Look for the word "Continue" in the entries below, then copy every line that has it.
** START DATASET RECORDS **
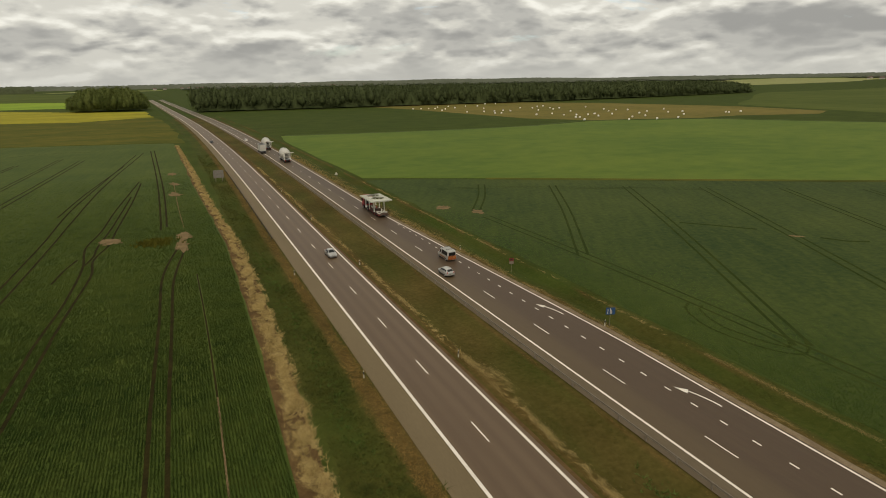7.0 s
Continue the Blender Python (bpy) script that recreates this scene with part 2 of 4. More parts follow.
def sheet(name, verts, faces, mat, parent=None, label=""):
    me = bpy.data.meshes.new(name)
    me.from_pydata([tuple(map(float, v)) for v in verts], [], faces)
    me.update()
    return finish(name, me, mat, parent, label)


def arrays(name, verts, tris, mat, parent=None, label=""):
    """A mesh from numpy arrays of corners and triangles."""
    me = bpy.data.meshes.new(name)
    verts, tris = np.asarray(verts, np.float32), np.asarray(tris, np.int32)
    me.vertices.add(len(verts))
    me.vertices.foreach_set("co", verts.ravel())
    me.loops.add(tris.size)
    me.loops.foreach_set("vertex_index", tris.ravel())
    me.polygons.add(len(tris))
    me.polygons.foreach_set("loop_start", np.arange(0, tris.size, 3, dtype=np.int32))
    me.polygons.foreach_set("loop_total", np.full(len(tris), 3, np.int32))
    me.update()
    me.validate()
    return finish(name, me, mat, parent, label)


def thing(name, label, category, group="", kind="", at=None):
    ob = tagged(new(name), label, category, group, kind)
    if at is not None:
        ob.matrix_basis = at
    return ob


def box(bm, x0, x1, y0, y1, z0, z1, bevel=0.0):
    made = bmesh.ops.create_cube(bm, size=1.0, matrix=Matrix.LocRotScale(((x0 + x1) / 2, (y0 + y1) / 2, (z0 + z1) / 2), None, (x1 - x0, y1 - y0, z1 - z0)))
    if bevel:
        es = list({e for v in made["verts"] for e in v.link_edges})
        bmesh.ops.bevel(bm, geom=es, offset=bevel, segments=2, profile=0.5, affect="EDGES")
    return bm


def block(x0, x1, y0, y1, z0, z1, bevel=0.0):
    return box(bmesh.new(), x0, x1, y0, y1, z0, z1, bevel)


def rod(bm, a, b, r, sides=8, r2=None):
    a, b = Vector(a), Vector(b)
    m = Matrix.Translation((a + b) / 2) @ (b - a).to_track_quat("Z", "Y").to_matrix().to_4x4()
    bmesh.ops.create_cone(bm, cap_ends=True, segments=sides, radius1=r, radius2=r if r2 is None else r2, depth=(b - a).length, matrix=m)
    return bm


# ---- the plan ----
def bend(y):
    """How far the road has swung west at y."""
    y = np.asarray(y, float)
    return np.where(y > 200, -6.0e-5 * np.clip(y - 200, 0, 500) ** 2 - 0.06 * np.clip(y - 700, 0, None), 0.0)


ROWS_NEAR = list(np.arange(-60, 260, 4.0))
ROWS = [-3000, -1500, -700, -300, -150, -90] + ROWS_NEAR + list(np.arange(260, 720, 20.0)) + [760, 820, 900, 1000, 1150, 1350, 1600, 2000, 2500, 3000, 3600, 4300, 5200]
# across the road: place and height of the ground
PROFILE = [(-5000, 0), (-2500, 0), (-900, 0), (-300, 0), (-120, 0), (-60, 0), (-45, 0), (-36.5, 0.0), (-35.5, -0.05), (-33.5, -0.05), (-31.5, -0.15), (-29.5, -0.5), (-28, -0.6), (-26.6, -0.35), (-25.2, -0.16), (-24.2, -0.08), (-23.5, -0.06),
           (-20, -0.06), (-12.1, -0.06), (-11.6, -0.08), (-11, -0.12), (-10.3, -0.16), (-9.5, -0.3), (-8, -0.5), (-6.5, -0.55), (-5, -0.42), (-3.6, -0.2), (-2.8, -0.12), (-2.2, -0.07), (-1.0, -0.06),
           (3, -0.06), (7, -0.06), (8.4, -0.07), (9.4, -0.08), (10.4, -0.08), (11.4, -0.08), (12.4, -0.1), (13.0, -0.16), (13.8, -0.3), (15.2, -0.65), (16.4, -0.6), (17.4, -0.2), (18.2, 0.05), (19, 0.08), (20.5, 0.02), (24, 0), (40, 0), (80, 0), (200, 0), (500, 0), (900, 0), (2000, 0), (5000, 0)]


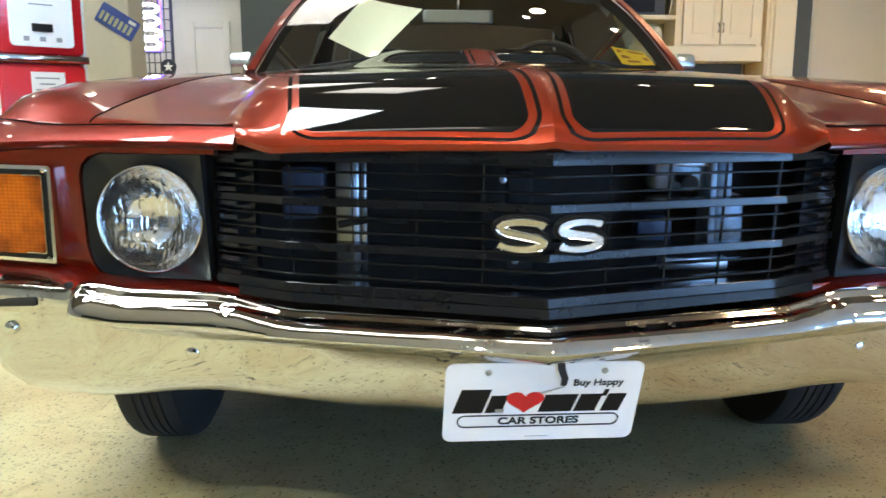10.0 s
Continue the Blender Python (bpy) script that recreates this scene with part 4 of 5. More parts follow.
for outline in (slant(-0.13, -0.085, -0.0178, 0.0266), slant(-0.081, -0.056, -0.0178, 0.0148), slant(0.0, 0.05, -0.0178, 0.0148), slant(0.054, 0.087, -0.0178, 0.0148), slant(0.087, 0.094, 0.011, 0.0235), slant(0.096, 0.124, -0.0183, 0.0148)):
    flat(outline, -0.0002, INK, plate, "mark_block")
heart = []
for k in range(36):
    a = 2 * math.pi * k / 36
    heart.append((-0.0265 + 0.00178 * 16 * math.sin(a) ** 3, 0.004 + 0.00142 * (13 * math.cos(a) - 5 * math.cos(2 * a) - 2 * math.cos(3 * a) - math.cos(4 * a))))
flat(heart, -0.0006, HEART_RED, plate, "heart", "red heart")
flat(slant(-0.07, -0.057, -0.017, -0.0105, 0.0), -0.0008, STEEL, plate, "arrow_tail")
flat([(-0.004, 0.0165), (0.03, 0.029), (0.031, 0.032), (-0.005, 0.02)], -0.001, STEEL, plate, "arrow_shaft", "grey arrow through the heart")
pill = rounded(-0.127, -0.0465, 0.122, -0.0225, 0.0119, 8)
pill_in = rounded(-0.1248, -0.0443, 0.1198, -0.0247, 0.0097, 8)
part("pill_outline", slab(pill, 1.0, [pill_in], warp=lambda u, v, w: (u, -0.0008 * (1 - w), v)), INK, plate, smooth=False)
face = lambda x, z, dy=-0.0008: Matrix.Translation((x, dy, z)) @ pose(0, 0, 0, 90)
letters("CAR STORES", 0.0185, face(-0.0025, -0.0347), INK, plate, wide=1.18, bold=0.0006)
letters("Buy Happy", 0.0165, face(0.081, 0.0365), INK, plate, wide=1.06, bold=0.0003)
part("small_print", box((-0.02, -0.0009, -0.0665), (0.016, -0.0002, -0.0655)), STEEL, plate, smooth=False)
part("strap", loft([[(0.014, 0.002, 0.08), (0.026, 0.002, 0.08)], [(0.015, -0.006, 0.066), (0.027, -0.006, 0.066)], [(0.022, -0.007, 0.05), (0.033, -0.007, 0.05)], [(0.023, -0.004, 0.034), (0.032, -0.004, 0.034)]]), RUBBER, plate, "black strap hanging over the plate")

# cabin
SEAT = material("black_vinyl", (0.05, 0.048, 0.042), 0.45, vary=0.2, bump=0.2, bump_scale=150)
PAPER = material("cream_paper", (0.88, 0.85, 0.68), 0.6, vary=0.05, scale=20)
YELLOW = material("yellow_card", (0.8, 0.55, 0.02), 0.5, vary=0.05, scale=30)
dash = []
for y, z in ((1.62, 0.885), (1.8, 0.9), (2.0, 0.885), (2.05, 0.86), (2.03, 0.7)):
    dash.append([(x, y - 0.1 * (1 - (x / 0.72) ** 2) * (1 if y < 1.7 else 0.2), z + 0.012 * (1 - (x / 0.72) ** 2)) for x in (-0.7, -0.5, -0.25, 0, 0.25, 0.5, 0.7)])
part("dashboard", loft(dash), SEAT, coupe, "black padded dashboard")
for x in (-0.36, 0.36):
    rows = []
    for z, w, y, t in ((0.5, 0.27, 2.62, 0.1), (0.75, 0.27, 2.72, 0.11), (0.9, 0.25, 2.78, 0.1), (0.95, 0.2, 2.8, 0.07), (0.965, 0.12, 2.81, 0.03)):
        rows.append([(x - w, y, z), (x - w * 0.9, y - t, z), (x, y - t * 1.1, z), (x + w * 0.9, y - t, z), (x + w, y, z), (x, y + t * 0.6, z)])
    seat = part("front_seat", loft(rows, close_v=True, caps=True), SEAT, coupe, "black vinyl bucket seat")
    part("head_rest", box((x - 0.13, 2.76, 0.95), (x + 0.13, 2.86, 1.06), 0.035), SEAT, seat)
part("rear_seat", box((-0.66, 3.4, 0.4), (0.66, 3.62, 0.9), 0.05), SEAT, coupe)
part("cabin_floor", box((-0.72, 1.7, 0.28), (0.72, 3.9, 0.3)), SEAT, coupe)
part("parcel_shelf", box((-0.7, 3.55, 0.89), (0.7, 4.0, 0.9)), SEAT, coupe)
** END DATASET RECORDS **
**RESULT**
Continue the Blender Python (bpy) script that recreates this scene with part 2 of 4. More parts follow.
Continue the Blender Python (bpy) script that recreates this scene with part 4 of 5. More parts follow.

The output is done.